La lezione di Friedrich e Leopardi
Questa proprietà che l’immaginazione possiede, permettendo all’individuo di “valicare” l’ostacolo, di qualunque natura esso sia, fu compresa in maniera significativa e paradigmatica sopratutto dagli artisti del Romanticismo di primo ‘800. Si può dire che tale proprietà costituisse uno dei pilastri portanti della cultura romantica stessa.
Vi fu un pittore che, più di altri, seppe illustrare sapientemente questa caratteristica: Caspar David Friedrich, pittore tedesco esponente di punta del Romanticismo.
In particolare vi è una sua opera che, più di altre, si offre come modello esemplificativo di quell’essenza liberatoria dell’immaginazione di cui poco fa si è parlato. Si tratta del celebre dipinto Viandante sul mare di nebbia, realizzato da Friedrich nel 1818. Un’opera nella quale il pittore illustra un viandante (un viaggiatore, si direbbe oggi) che si erge sul crinale di un monte o di un’altura, e scruta davanti a sé questo “mare di nebbia” che si solleva dalle cime sottostanti, impedendogli lo sguardo.
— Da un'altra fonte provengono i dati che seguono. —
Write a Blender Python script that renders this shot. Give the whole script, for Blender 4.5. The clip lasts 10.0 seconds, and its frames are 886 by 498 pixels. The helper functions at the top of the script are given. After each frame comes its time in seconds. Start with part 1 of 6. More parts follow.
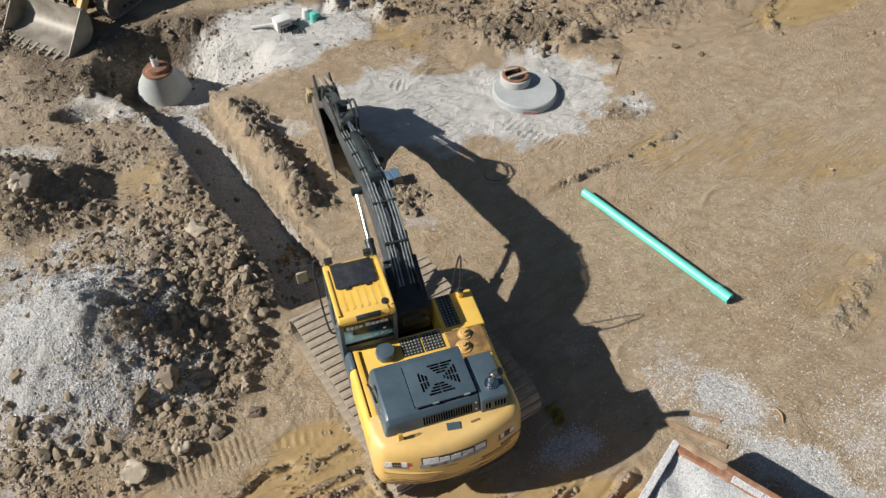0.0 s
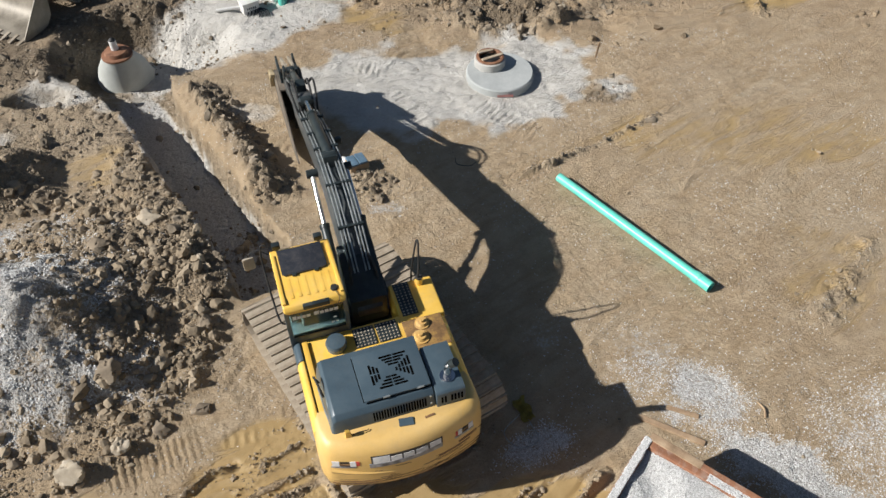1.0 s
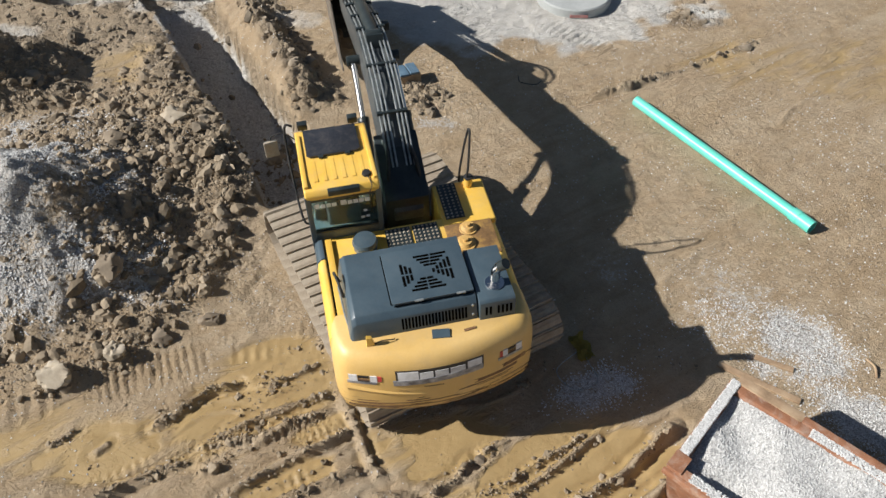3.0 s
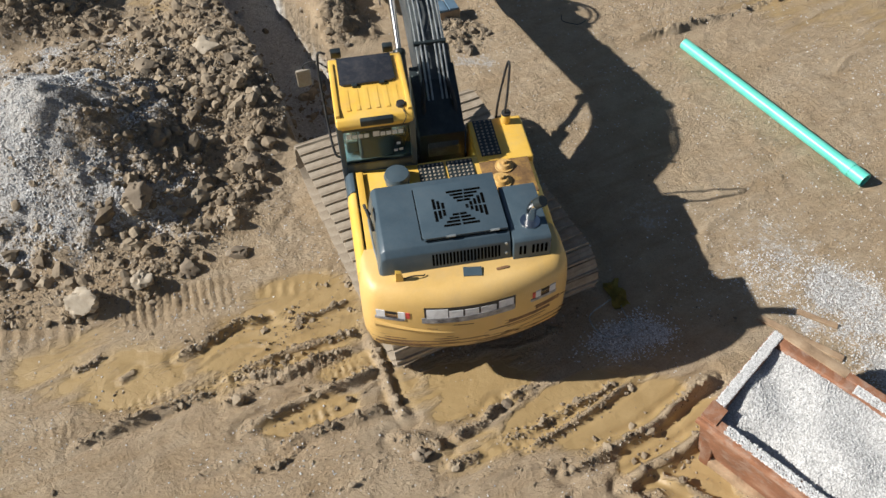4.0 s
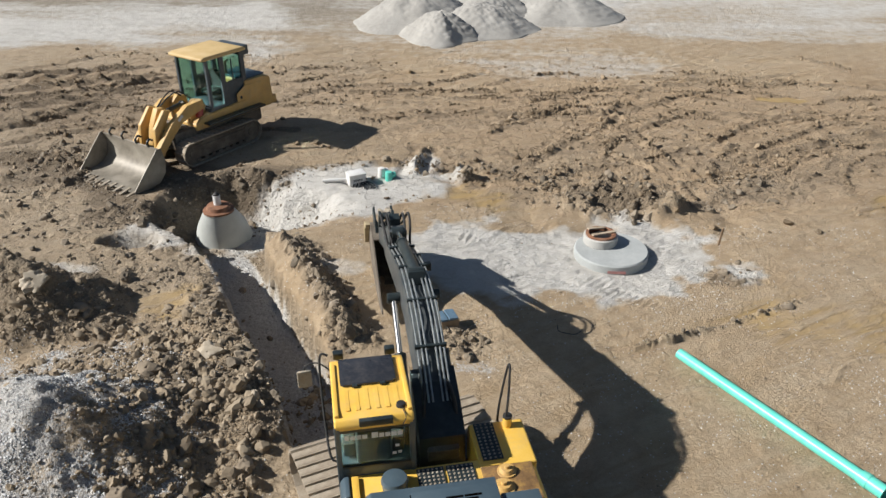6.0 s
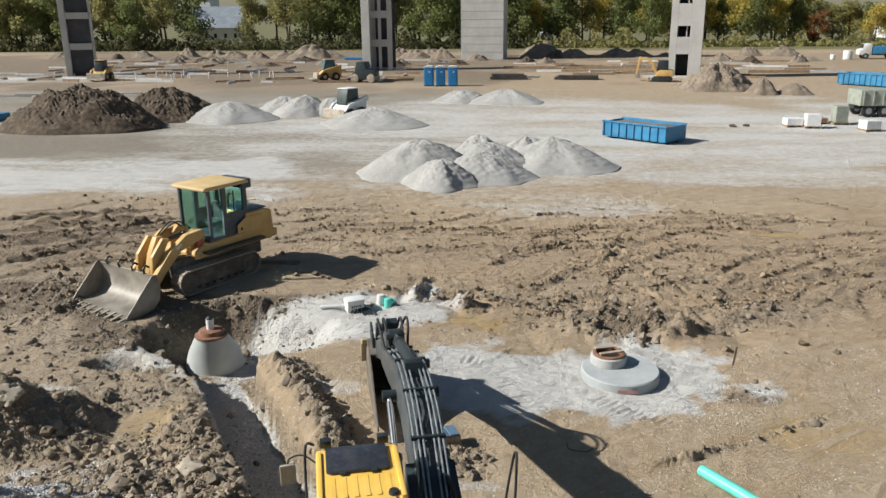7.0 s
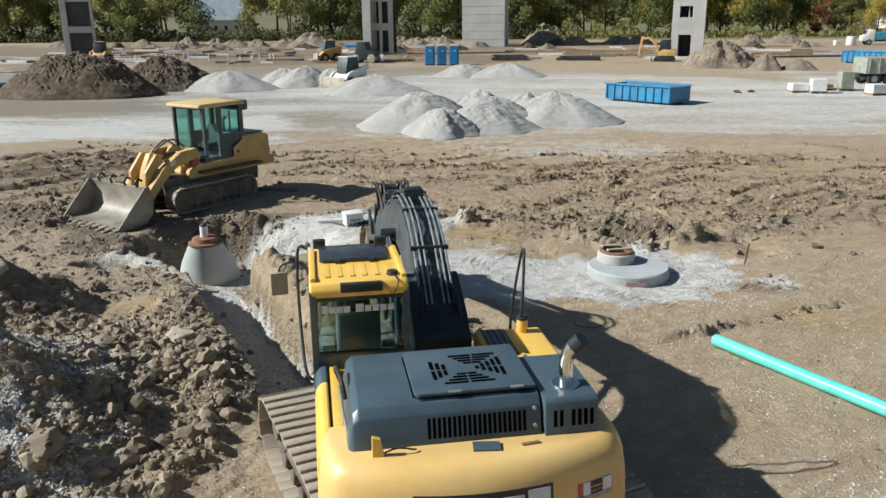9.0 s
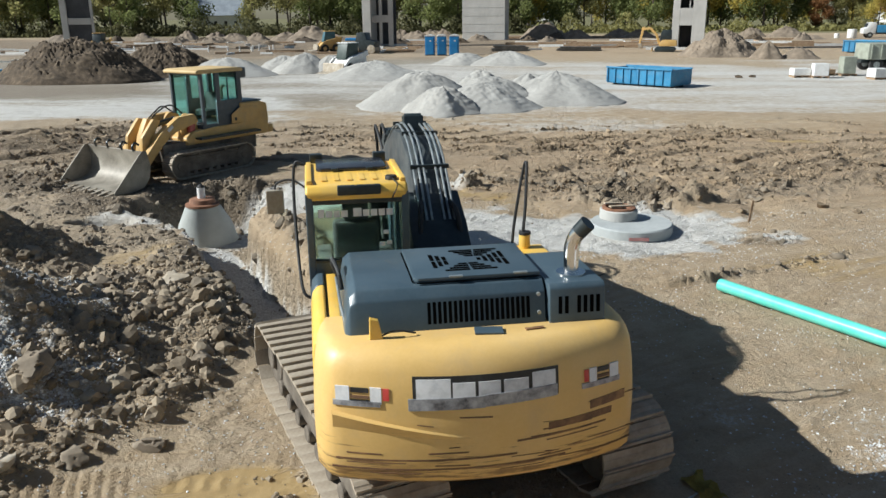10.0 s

Innanzi a lui dunque si staglia un paesaggio che appare insormontabile, arduo, sinistro e sicuramente ostico da affrontare. Un paesaggio punteggiato da quella serie quasi infinita di vette acuminate che pare presagiscano sofferenza e da quella nebbia offuscante che intralcia la sua veduta, impedendogli di sapere dove stia andando e cosa dovrà davvero affrontare nel suo viaggio senza meta.
E tuttavia egli sa che non può far altro che proseguire, andare avanti, nonostante gli impedimenti che si impongono davanti a lui come forze oscure, intralciando il suo cammino. Anzi è proprio perché questi elementi non lasciano spazio alla vista, che nel viandante emerge potentemente il desiderio di “andare oltre” quegli ostacoli fisici e visivi, nella speranza e con la determinazione di raggiungere quello squarcio di infinito che si offre timidamente nel fondo del paesaggio.
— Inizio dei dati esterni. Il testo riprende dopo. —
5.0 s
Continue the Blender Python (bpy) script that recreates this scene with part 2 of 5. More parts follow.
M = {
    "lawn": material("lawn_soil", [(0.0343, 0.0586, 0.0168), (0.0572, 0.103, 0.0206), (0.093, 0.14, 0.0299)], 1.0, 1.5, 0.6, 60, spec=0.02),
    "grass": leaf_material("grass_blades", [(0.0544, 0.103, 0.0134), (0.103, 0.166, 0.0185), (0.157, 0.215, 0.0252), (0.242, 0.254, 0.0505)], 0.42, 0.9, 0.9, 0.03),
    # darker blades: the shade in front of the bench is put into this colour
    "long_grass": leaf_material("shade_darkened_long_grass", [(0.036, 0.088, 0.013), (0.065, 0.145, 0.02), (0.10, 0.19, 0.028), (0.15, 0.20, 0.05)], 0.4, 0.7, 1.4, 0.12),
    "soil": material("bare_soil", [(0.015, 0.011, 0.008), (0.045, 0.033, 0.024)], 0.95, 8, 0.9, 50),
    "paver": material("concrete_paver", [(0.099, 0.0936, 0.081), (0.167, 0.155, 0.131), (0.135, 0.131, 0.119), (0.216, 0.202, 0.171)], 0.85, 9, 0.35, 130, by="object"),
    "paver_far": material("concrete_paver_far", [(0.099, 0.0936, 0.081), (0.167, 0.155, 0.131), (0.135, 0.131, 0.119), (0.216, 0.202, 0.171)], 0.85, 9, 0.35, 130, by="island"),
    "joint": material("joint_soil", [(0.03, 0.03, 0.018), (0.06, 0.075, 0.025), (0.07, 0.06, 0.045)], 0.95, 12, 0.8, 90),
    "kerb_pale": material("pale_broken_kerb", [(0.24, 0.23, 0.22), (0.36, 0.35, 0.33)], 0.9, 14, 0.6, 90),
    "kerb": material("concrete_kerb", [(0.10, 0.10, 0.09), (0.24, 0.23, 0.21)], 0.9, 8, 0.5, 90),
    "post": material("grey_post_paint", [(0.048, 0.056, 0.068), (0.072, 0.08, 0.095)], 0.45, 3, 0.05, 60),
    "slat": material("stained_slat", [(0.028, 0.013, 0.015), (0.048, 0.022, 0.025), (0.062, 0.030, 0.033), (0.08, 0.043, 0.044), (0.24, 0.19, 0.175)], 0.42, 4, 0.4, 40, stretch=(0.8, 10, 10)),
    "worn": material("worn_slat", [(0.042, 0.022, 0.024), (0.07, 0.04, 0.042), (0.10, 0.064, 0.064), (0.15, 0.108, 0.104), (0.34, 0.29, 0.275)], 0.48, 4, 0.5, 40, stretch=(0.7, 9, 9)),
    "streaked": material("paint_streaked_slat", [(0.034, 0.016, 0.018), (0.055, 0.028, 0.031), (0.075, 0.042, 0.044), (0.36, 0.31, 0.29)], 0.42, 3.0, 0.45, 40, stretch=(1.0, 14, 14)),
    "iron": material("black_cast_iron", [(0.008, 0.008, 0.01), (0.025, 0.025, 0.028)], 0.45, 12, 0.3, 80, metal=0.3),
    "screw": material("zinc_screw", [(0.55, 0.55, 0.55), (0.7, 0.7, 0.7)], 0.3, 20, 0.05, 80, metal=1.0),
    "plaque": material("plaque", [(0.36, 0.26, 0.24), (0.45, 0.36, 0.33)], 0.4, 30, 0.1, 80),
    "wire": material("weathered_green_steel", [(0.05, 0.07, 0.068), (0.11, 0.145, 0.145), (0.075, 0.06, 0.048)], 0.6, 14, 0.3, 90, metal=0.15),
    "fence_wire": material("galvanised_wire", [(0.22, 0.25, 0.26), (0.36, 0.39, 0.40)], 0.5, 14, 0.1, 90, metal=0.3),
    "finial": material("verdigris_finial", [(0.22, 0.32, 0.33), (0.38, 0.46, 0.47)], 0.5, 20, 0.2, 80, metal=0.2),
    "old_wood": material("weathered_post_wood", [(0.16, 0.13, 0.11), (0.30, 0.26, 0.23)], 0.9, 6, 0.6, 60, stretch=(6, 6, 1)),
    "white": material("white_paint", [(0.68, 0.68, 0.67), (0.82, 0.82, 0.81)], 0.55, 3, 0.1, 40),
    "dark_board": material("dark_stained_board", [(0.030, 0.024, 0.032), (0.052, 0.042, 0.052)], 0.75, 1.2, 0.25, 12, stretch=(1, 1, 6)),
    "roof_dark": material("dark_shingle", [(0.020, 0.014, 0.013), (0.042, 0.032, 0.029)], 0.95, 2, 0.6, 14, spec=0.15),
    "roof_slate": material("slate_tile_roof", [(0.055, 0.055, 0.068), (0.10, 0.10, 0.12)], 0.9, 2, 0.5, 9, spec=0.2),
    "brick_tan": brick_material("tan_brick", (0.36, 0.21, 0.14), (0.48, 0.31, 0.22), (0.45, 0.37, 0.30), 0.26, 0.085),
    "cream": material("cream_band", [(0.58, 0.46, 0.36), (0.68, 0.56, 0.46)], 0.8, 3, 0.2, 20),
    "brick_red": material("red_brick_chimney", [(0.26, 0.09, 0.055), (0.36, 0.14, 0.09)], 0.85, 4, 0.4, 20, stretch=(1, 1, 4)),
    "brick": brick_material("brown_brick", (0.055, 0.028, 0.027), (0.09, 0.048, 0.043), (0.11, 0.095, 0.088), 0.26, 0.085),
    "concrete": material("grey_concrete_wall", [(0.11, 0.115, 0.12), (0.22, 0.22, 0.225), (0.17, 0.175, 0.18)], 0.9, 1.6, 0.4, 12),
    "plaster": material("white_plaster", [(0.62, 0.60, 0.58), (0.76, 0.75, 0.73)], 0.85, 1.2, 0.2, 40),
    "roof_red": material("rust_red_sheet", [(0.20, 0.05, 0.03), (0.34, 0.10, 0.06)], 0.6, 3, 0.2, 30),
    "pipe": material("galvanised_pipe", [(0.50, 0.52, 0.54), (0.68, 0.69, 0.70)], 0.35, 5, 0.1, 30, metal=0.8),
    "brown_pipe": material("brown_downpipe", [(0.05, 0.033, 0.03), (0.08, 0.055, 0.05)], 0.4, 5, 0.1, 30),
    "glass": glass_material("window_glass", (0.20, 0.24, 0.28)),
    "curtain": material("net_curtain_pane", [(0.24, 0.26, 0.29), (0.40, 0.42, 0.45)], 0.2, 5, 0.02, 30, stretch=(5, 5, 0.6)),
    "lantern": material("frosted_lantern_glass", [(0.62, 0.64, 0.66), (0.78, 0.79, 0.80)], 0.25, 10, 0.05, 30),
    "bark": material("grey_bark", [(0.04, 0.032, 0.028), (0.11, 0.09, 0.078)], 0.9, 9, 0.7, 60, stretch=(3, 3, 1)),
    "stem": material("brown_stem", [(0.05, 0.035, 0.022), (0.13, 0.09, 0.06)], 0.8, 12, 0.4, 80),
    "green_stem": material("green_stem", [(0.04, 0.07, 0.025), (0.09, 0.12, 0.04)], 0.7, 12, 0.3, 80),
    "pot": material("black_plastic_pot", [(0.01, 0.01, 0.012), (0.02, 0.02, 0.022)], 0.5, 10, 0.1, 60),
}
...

È peraltro significativo che negli stessi anni in cui Friedrich realizza questo dipinto Giacomo Leopardi porti a compimento L’infinito.
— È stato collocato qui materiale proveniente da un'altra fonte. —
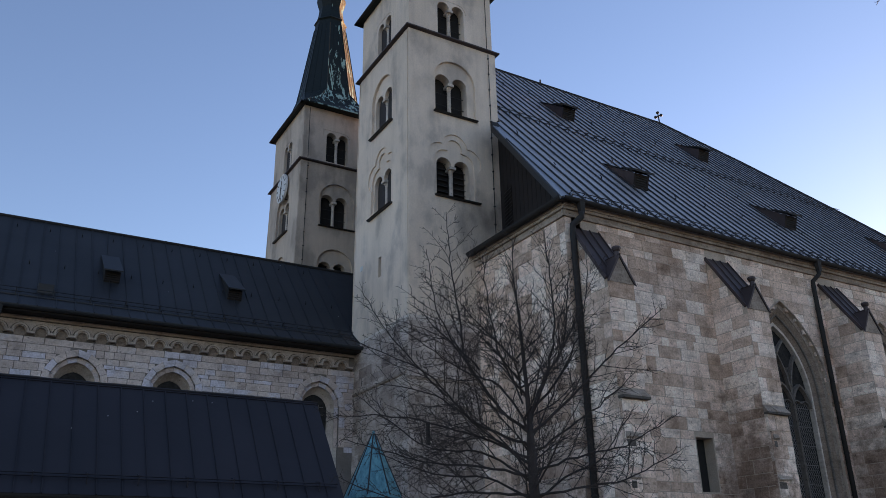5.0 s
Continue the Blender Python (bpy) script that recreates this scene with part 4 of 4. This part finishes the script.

Altrettanto significativo è il fatto che anche nell’infinito emerga questa proprietà che gli ostacoli hanno di sollecitare l’immaginazione più profonda.
E se Friedrich individua l’ostacolo in quel mare di nebbia, per Leopardi l’ostacolo è rappresentato invece dalla siepe. Una siepe che proprio perché ostacola la vista (“il guardo esclude”), sollecita l’immaginazione del poeta (“nel pensier mi fingo”)
E mai nessuno come Leopardi seppe cogliere con parole questa condizione, questo stato d’animo transitorio, ma che si colloca alle radici dell’esperienza umana e che scaturisce, paradossalmente, dalla dialettica tra il visibile e l’invisibile che l’ostacolo cela.
Sempre caro mi fu quest’ermo colle,
e questa siepe, che da tanta parte
dell’ultimo orizzonte il guardo esclude.
Ma, sedendo e mirando, interminati
spazi di là da quella, e sovrumani
silenzi, e profondissima quiete
io nel pensier mi fingo; ove per poco
il cor non si spaura. E come il vento
odo stormir tra queste piante, io quello
infinito silenzio a questa voce
vo comparando: e mi sovvien l’eterno,
e le morte stagioni, e la presente
e viva, e il suon di lei. Così tra questa
immensità s’annega il pensier mio;
e il naufragar m’è dolce in questo mare.
Friedrich e Leopardi condivisero la stessa anima tormentata e ostacolata dalle circostanze della vita. Entrambi però, dinanzi alle dure prove dell’esistenza umana, seppero trasformare il dolore in poesia o immagine, e seppero placare la furia e la turbolenza dello spirito con parole o colori. Ma soprattutto entrambi furono in grado di valicare gli scogli della vita per raggiungere, attraverso le infinite vie dell’immaginazione, quell’infinito tanto agognato.